Review: Cynthia (Abort and Hide From This Monster)

[Loudly drinks my water and looks around, grimacing] Guys, I really dislike handing out negative film reviews. Especially working in the indie horror field, I can almost always appreciate the love that goes into making a movie, thus I can also focus on the positives instead of the negatives. In the case of Cynthia, well, I was let down on every occasion and this movie missed the mark at every turn. I had high hopes going into the movie, mostly due to the presence of scream queen Scout Taylor-Compton, but…this just wasn’t very good. I’ll go into more detail after I run through the key information. Produced by Gage/Downs Films and presented by Girls and Corpses, Cynthia follows a young married couple, Robin and Michael, as they try to conceive their first child. After a series of setbacks, they’re finally blessed with a baby, though complications arise during the second trimester. Then, once the baby is born, all Hell breaks loose and the miracle baby becomes the family’s worst nightmare. Based on the screenplay by Robert Rhine and directed by Devon Downs & Kenny Gage, Cynthia stars Scout Taylor-Compton, Kyle Jones, Rebecca Marshall, Sid Haig, James William O’Halloran, Robert Rhine, Bill Moseley, Lynn Lowry, Robert Lasardo and Andra Pagana. A picture perfect life is thrown into gory madness in Cynthia, which then turned into a clusterfuck of a movie.

Going with a metaphor that best fits this movie, Cynthia failed while it was still in its infancy. Despite the collaborative effort between Devon Downs, Kenny Gage and Robert Rhine, the movie never had a clear direction. As a viewer, I wasn’t sure if I was supposed to take it seriously or look at it more as a comedy? Both, a horror-comedy? If I’m going with option number three, Cynthia failed to be anything remotely close to funny outside of some dry humor and crude language. And as far as horror goes, a mutated, fetus-like creature killing people is far from scary. So, it failed in that genre as well. It was all just…weird, and I can usually get behind that, but this movie has 0% atmosphere and scores that are underwhelming. I hate to use the word dumb, but Cynthia was dumb, and not even in the “turn off your brain and enjoy” kind of dumb. At the start, I thought I was going to see something like Rosemary’s Baby meets Demon Baby, but all that I ended up watching was garbage. Let me not forget to mention how the crew/editing team went way overboard with foley; going so far as to highlight a character pissing. Was this a monster movie? A gay comedy? I don’t know. I can confirm, though, that it was a disaster and lacks any form of cohesiveness.

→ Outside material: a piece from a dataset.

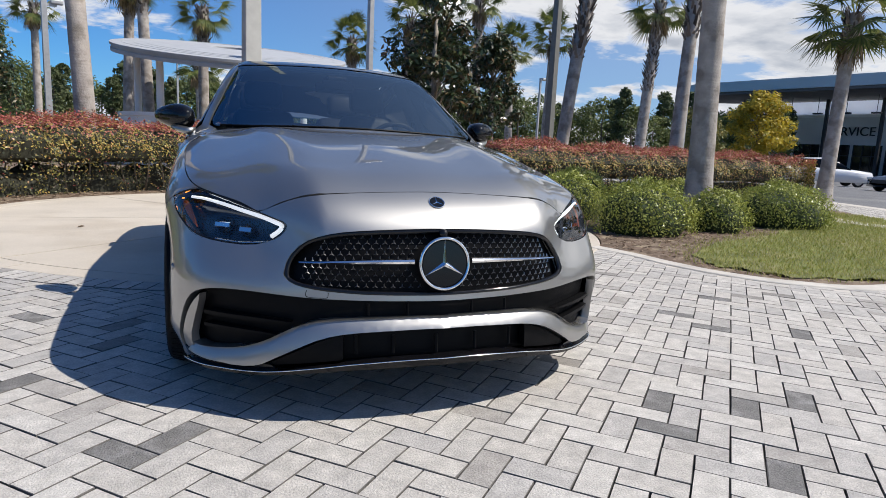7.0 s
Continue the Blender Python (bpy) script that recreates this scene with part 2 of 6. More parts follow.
pb_l.new(pb_n["Bump"].outputs[0], pb_b.inputs["Normal"])
pb_l.new(pb_b.outputs[0], pb_n["Principled BSDF"].inputs["Normal"])
BOOT = material("palm_boot", (0.18, 0.14, 0.11), 0.9, random_by="island", dark=[(0.07, 0.055, 0.045), (0.20, 0.16, 0.13), (0.30, 0.25, 0.21)])
BARK = material("bark", (0.16, 0.13, 0.10), 0.9, vary=0.3, scale=9, bump=0.8, bump_scale=50)
PALE_BARK = material("pale_bark", (0.32, 0.28, 0.23), 0.9, vary=0.3, scale=9, bump=0.6, bump_scale=50)
POLE_CONC = material("pole_concrete", (0.50, 0.485, 0.44), 0.8, vary=0.12, scale=5, bump=0.25, bump_scale=120)
POLE_METAL = material("pole_metal", (0.42, 0.42, 0.42), 0.45, 0.3, vary=0.15, scale=6)
BRONZE = material("bronze_paint", (0.19, 0.185, 0.165), 0.5, 0.2, vary=0.15, scale=6)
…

And what a waste of talent. Scout Taylor-Compton emerged as a top scream queen since Rob Zombie’s Halloween and stepped up her game in recent years in Ferral and Ghost House. Cynthia was a step backwards, and I was so hoping to see her dive into deeper territory such as a young woman struggling to get pregnant and then as a young mother suffering from postpartum depression. Bill Moseley (Texas Chainsaw Massacre 2), Robert Lasardo (Death Race), Rebecca Marsall (Saw 3D) and Lynn Lowry (The Crazies) are talented, noteworthy celebrities within the horror genre and they were absolutely wasted in this movie. If the movie was more serious, they absolutely would have turned out incredible performances that would have highlighted tougher subject material. Although, I will say it was nice to see Sid Haig playing a serious cop instead of a murderous psychopathic, for a change! I feel terrible ripping this movie to shreds because I can see some talent in the writer, directors, and producers. They have a lot of decent credits to their resumes, too, but this movie never found its mood and suffered from lack of defining itself as either horror or comedy. Cynthia is currently available on digital and DVD via Indican Pictures, but I can’t recommend this movie to anyone in good faith. Sorry, team.